• _SET EXERCISE_
Reproduce only this part of the listing: the line with "Continue the Blender", plus every line after it through the last.

• _SUPPLIED MATERIAL_
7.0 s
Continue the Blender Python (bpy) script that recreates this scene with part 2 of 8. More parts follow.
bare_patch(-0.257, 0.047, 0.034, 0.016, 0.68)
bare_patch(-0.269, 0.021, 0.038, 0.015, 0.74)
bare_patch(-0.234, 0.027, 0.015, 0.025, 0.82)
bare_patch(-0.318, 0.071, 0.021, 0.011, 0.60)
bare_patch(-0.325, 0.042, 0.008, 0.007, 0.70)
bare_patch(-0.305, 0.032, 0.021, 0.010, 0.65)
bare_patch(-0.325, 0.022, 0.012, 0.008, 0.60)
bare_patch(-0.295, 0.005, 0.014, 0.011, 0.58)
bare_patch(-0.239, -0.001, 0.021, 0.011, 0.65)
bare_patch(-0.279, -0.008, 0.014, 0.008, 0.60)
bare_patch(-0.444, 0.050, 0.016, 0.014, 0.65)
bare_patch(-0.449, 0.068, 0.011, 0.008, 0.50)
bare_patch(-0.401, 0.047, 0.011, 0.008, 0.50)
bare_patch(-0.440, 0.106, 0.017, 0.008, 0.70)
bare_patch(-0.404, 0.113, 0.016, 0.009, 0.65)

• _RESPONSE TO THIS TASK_
Continue the Blender Python (bpy) script that recreates this scene with part 2 of 8. More parts follow.
bare_patch(-0.257, 0.047, 0.034, 0.016, 0.68)
bare_patch(-0.269, 0.021, 0.038, 0.015, 0.74)
bare_patch(-0.234, 0.027, 0.015, 0.025, 0.82)
bare_patch(-0.318, 0.071, 0.021, 0.011, 0.60)
bare_patch(-0.325, 0.042, 0.008, 0.007, 0.70)
bare_patch(-0.305, 0.032, 0.021, 0.010, 0.65)
bare_patch(-0.325, 0.022, 0.012, 0.008, 0.60)
bare_patch(-0.295, 0.005, 0.014, 0.011, 0.58)
bare_patch(-0.239, -0.001, 0.021, 0.011, 0.65)
bare_patch(-0.279, -0.008, 0.014, 0.008, 0.60)
bare_patch(-0.444, 0.050, 0.016, 0.014, 0.65)
bare_patch(-0.449, 0.068, 0.011, 0.008, 0.50)
bare_patch(-0.401, 0.047, 0.011, 0.008, 0.50)
bare_patch(-0.440, 0.106, 0.017, 0.008, 0.70)
bare_patch(-0.404, 0.113, 0.016, 0.009, 0.65)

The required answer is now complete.